I write my thesis in LaTex using Kile. It is great and in comparison to using either WYSIWYG office suite, I actually have fun writing. Kile is by far the best LaTeX editor for my needs, although Texmaker gets pretty close.

Once in a while I’m sending drafts to my tutor for correction. This would be no problem if I could just send the .tex and .bib files. However my tutor is used to the MS Word correction and review system. Therefore I tried to find a straightforward way to convert my .tex files into a .doc/.docx file. After 3 days(!) of complete frustration I finally succeeded. Here is a quick report on what I did to get a .doc file with the following things working:

• tables
• figures
• bibtex references
• in-document reference
• equations

what doesn’t work:

• figure dimensions ignored
• figure crops ignored
• minipages

My setup consists of 2 tex files containing tables, equations and lots of figures and  a bibtex file. Finally what worked for me is converting the tex files into an html document using htlatex.

create the file myhtml.cfg with the following content:

\Preamble{html}
\Configure{graphics*}
{pdf}
{\Needs{"convert \csname Gin@base\endcsname.pdf
\csname Gin@base\endcsname.png"}%
\Picture[pict]{\csname Gin@base\endcsname.png}%
}
\begin{document}
\EndPreamble

test

This file is necessary in my case to display my PDF figures in the html document. Then execute these commands one after another.

pdflatex document.tex
bibtex document.aux
htlatex document.tex myhtml

The latex command above can be simply “latex document.tex”, however I use pdflatex. Now, open the html document with either LibreOffice or MS Office and save it in the desired format. That should be it.

Here’s the catch. If it works smoothly for you I’m more than happy, if you encounter problems, I want to mention here that in the process of my frustration I followed a guide on ubuntuforums.org on how to update tex4ht, which seems to be the metapackage of htlatex. I cannot reconstruct anymore if updating did the trick finally or not. The update process is a real pain in the ass, however if you really need to convert I think tex4ht/htlatex is your best shot at doing so.

This entry was posted in Planet, Ubuntu, Uncategorized and tagged , , , , , , , , , , , , . Bookmark the permalink.

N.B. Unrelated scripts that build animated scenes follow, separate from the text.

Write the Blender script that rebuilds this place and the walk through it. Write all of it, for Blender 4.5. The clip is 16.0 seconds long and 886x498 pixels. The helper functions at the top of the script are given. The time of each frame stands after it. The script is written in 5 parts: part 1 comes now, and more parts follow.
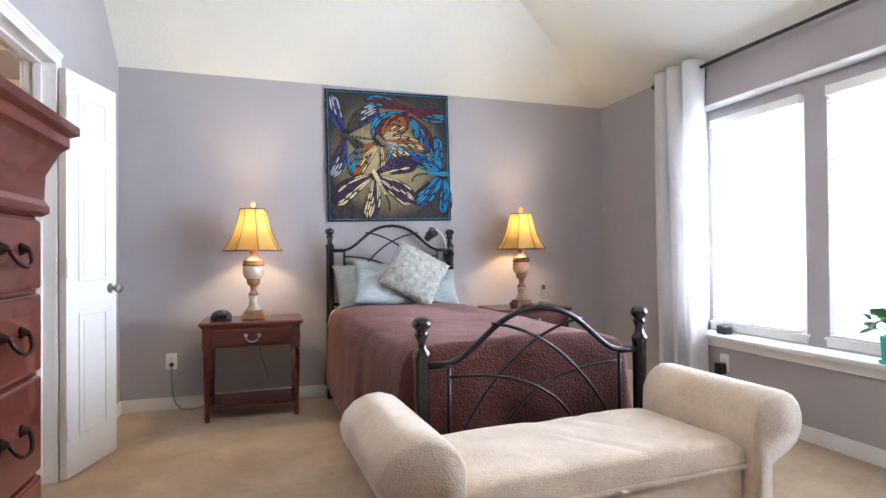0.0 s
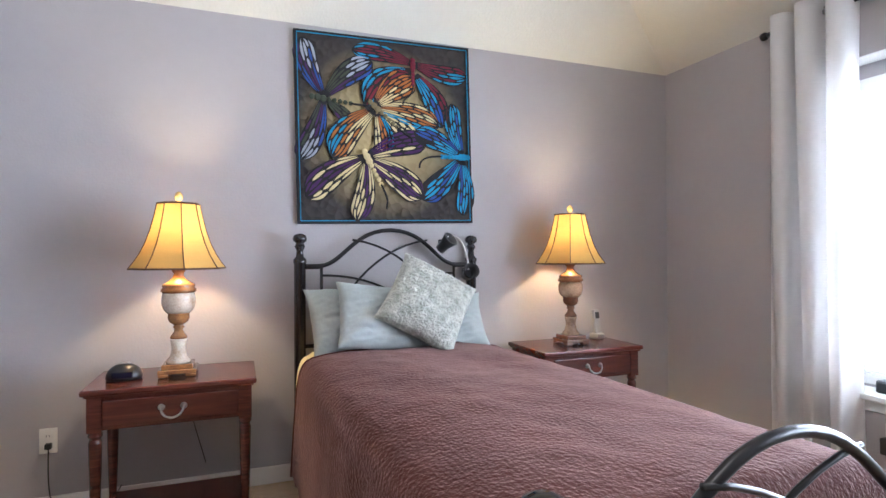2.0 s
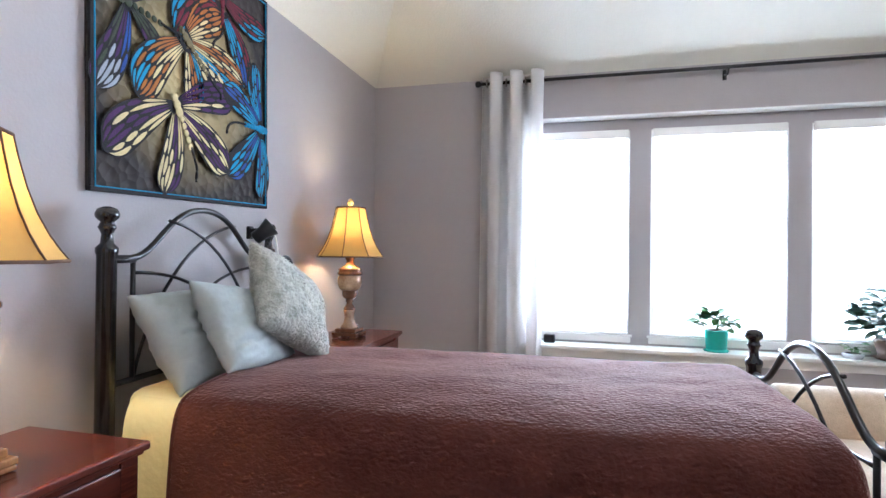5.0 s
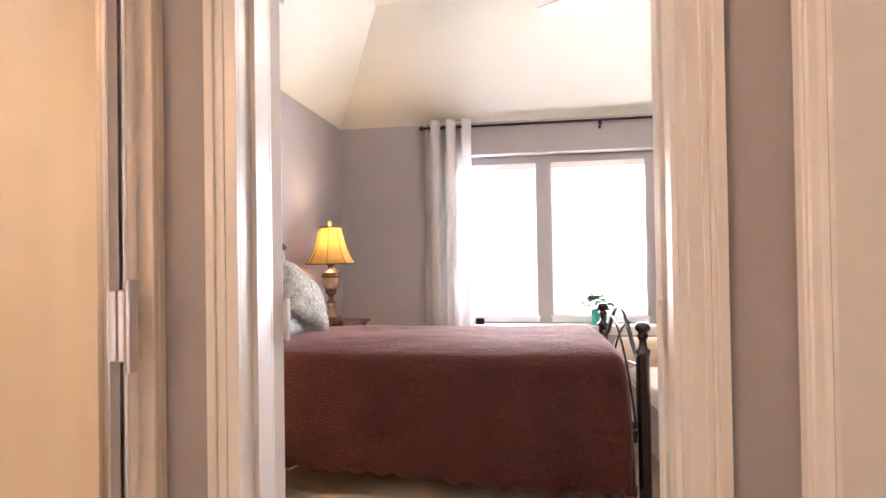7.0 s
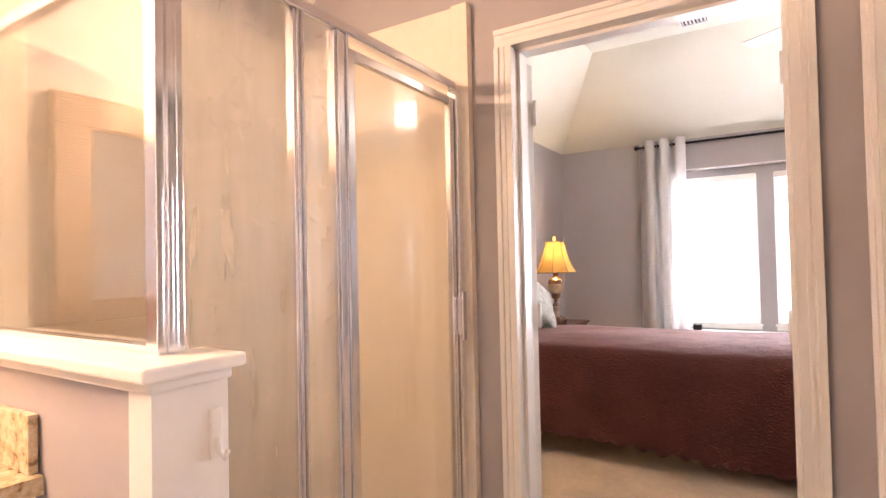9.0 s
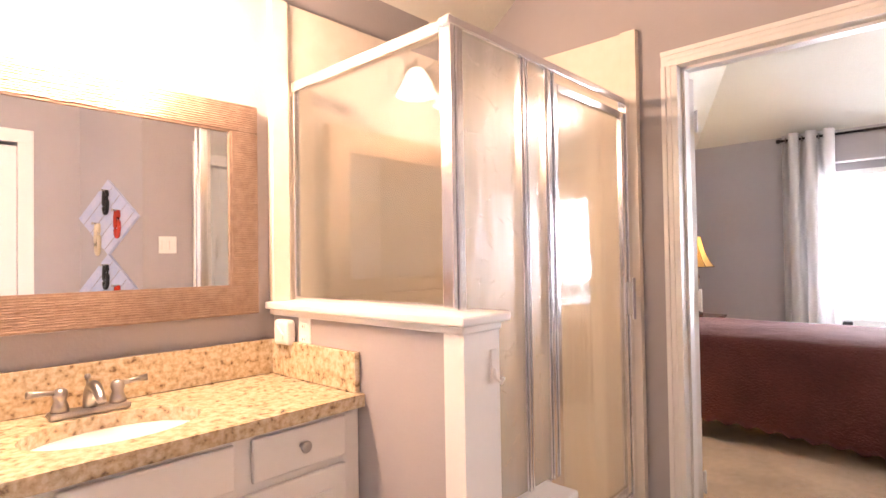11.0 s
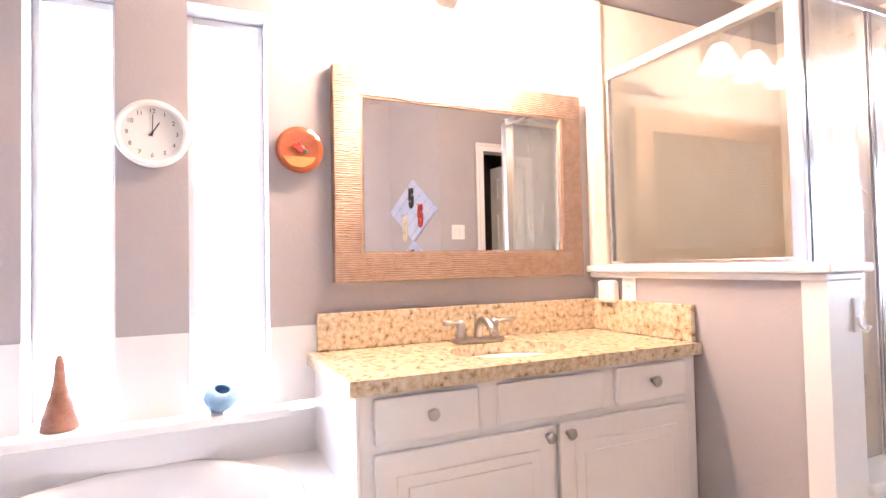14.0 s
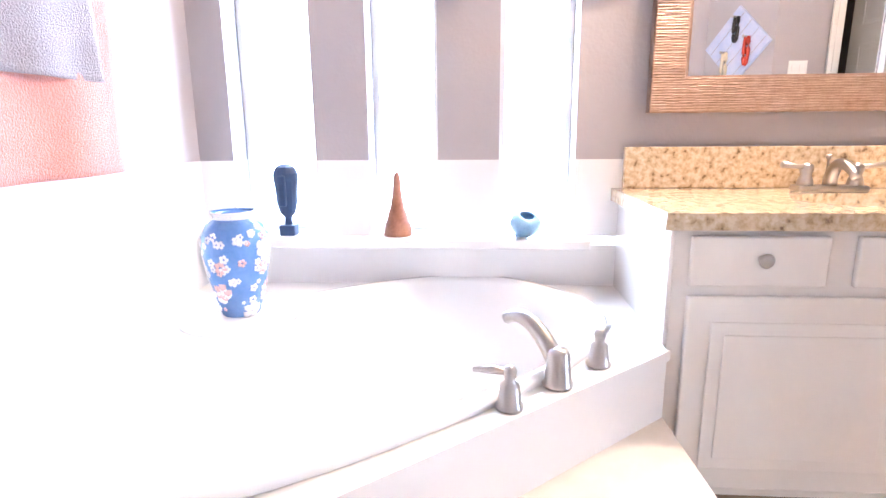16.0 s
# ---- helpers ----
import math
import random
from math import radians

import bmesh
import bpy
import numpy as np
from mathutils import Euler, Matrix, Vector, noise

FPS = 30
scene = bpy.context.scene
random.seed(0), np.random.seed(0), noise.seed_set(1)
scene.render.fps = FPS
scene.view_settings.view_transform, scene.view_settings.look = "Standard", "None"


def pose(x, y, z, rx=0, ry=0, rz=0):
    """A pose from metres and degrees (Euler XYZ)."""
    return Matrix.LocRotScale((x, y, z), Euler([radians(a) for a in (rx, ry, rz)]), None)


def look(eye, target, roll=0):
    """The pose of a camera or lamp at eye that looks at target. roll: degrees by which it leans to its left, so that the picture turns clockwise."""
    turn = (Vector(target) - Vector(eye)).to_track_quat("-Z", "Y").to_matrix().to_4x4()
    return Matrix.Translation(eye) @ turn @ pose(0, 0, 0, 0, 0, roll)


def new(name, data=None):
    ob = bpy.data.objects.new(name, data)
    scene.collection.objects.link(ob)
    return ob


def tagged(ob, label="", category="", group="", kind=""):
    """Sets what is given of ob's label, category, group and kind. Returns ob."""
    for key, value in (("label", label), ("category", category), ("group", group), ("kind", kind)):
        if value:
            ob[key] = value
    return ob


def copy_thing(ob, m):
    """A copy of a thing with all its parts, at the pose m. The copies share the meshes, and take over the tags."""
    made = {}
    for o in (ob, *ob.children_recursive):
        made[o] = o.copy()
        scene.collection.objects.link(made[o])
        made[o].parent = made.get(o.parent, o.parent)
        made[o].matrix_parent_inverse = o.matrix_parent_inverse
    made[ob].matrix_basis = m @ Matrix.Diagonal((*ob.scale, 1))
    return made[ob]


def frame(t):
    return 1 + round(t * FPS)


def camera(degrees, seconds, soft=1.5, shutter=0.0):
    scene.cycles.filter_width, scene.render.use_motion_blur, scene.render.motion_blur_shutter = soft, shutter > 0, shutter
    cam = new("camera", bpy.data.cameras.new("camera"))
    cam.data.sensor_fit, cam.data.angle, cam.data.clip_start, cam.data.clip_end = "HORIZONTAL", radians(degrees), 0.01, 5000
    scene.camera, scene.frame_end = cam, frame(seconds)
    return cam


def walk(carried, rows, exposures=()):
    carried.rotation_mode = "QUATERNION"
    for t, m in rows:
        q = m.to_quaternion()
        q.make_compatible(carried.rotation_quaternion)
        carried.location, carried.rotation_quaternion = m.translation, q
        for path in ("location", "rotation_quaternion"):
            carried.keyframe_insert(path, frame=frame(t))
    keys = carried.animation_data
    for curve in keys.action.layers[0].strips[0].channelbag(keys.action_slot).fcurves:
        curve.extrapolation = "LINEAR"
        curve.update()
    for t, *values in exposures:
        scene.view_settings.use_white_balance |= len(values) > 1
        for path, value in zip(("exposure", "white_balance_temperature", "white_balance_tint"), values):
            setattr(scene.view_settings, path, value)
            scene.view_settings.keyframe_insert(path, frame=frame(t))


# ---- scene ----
cam = camera(78.6, 16.0)
PATH = [
    (0, (0.003, 0.001, 1.103), (0.621, 1.903, 1.122), -0.5),
    (0.5, (-0.001, 0.31, 1.16), (0.626, 2.209, 1.179), -0.4),
    (1, (0.069, 0.665, 1.184), (0.693, 2.565, 1.197), -0.4),
    (1.5, (0.109, 1.026, 1.185), (0.723, 2.929, 1.196), -0.4),
    (2, (0.165, 1.339, 1.195), (0.871, 3.21, 1.217), -0.3),
    (2.5, (0.237, 1.621, 1.206), (1.117, 3.417, 1.212), -0.2),
    (3, (0.155, 1.92, 1.213), (1.344, 3.528, 1.2), 0.2),
    (3.5, (-0.115, 2.228, 1.194), (1.324, 3.617, 1.188), 0.3),
    (4, (-0.361, 2.428, 1.168), (1.274, 3.58, 1.169), 0.6),
    (4.5, (-0.636, 2.64, 1.169), (1.2, 3.435, 1.177), 0.6),
    (5, (-0.964, 2.729, 1.17), (0.969, 3.245, 1.184), 0.6),
    (5.2, (-1.107, 2.721, 1.166), (0.846, 3.152, 1.18), 0.7),
    (7.3, (-2.254, 2.518, 1.203), (-0.277, 2.823, 1.225), -0.9),
    (7.5, (-2.319, 2.503, 1.206), (-0.362, 2.916, 1.235), -1.7),
    (8, (-2.507, 2.427, 1.218), (-0.633, 3.123, 1.263), -1.2),
    (8.5, (-2.738, 2.375, 1.307), (-0.949, 3.269, 1.329), -1.2),
    (9, (-2.949, 2.31, 1.273), (-1.244, 3.354, 1.317), -1.2),
    (11.3, (-3.584, 2.311, 1.248), (-2.127, 3.681, 1.286), -0.5),
    (11.5, (-3.648, 2.31, 1.245), (-2.196, 3.685, 1.286), -0.0),
    (12, (-3.681, 2.278, 1.231), (-2.313, 3.736, 1.27), -0.5),
    (12.5, (-3.733, 2.271, 1.19), (-2.504, 3.848, 1.241), -0.8),
    (13, (-3.827, 2.285, 1.179), (-2.696, 3.934, 1.229), -0.9),
    (13.5, (-3.898, 2.302, 1.16), (-2.878, 4.021, 1.218), -1.1),
    (14, (-3.982, 2.332, 1.122), (-3.135, 4.143, 1.18), -1.2),
    (14.5, (-4.053, 2.345, 1.097), (-3.407, 4.237, 1.109), -1.1),
    (15, (-4.081, 2.366, 1.057), (-3.65, 4.318, 0.979), -0.8),
    (15.5, (-4.053, 2.388, 1.035), (-3.922, 4.369, 0.796), -0.6),
    (16, (-4.037, 2.421, 1.021), (-4.181, 4.369, 0.594), -0.5),
]
walk(cam, [(t, look(eye, target, roll)) for t, eye, target, roll in PATH],
     exposures=[(0.0, 0.44, 5750, 15), (5.2, 0.52, 5500, 13), (7.3, 0.8, 6800, 26), (9.2, 0.77, 6800, 26), (11.3, 0.82, 6350, 25), (14.0, 0.95, 5550, 19), (16.0, 1.06, 5150, 15)])

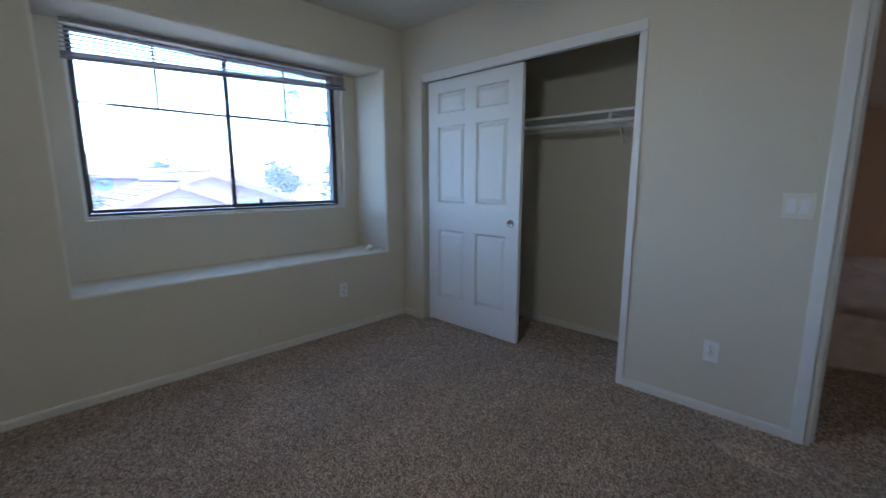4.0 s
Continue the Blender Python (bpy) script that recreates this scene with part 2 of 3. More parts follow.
BRONZE = material("bronze_aluminium", (0.058, 0.049, 0.047), 0.52, metal=0.0, vary=0.12, fine=0.06, fine_scale=150)
# white vinyl darkened to grey, standing in for its backlit shade
BLIND_SHADED = material("white_blind_vinyl_shaded", (0.27, 0.25, 0.255), 0.45, vary=0.02, fine=0.02)
CORD = material("white_cord", (0.72, 0.72, 0.70), 0.8, vary=0.04)
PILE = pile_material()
GLASS = glass_material()
MESH = screen_material()
WOOD = material("dark_stained_wood", (0.125, 0.046, 0.025), 0.45, vary=0.3, vary_scale=6, fine=0.15, fine_scale=90, coat=0.05, random_amount=0.15)
BLADE = material("reddish_oak_blade", (0.42, 0.15, 0.055), 0.35, vary=0.2, vary_scale=9, fine=0.15, fine_scale=120, coat=0.2)
PAPER = material("crumpled_tissue", (0.78, 0.77, 0.75), 0.9, vary=0.04, fine=0.03)
BOWL = glow("lit_frosted_glass", (1.0, 0.90, 0.76), 2.8)
PEND = glow("lit_pendant_glass", (1.0, 0.84, 0.62), 1.0)
BULB = glow("lit_fan_bulb", (1.0, 0.80, 0.58), 1.4)
STUCCO = material("pink_stucco", (0.31, 0.185, 0.16), 0.9, vary=0.06, vary_scale=0.6, fine=0.08, fine_scale=8, bump=0.5, bump_scale=20, bump_depth=0.02)
STUCCO2 = material("tan_stucco", (0.27, 0.19, 0.17), 0.9, vary=0.06, vary_scale=0.6, fine=0.08, fine_scale=8, bump=0.5, bump_scale=20, bump_depth=0.02)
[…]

3 Responses to LaTex via HTML to Word using tex4ht/htlatex

1. Yves Paris says:

I am experimenting direct conversion from LaTeX source to open office format (odt) using the following command:

htlatex filename.tex “xhtml,ooffice” “oofice/! -cmozhtf” “-coo -cvalidate”
It seems to do a fairly decent conversion job.
The pictures need to have the file extensions in the call otherwise the conversion routine will not find them.
Then it is easy to convert th eodt file to docx.

2. duru says:

Sorry for the trivial questions, I am a real novice.
As far as I understood the following part need to be tailored to our file names if we have any png files.
” {\Needs{“convert \csname Gin@base\endcsname.pdf
\csname Gin@base\endcsname.png”}%
\Picture[pict]{\csname Gin@base\endcsname.png}%
}”

If we have no png files we can remove this part? Then, we add this to the beginning of ourTex document and run. Then run the second set of commands. Here we change “document” to our file name or is it generic?

pdflatex document.tex
htlatex document.tex myhtml

Many thanks!

• gastarbeiten says:

Hi duru,

You only need to run this command if you are having problems with your figures in the conversion process. Your quoted text above is the content of a separate file you have to create. And, yes finally you have to run these commands adjusted to you filenames. e.g.: pdflatex /path/to/yourtexfile/yourfilename.tex

best regards!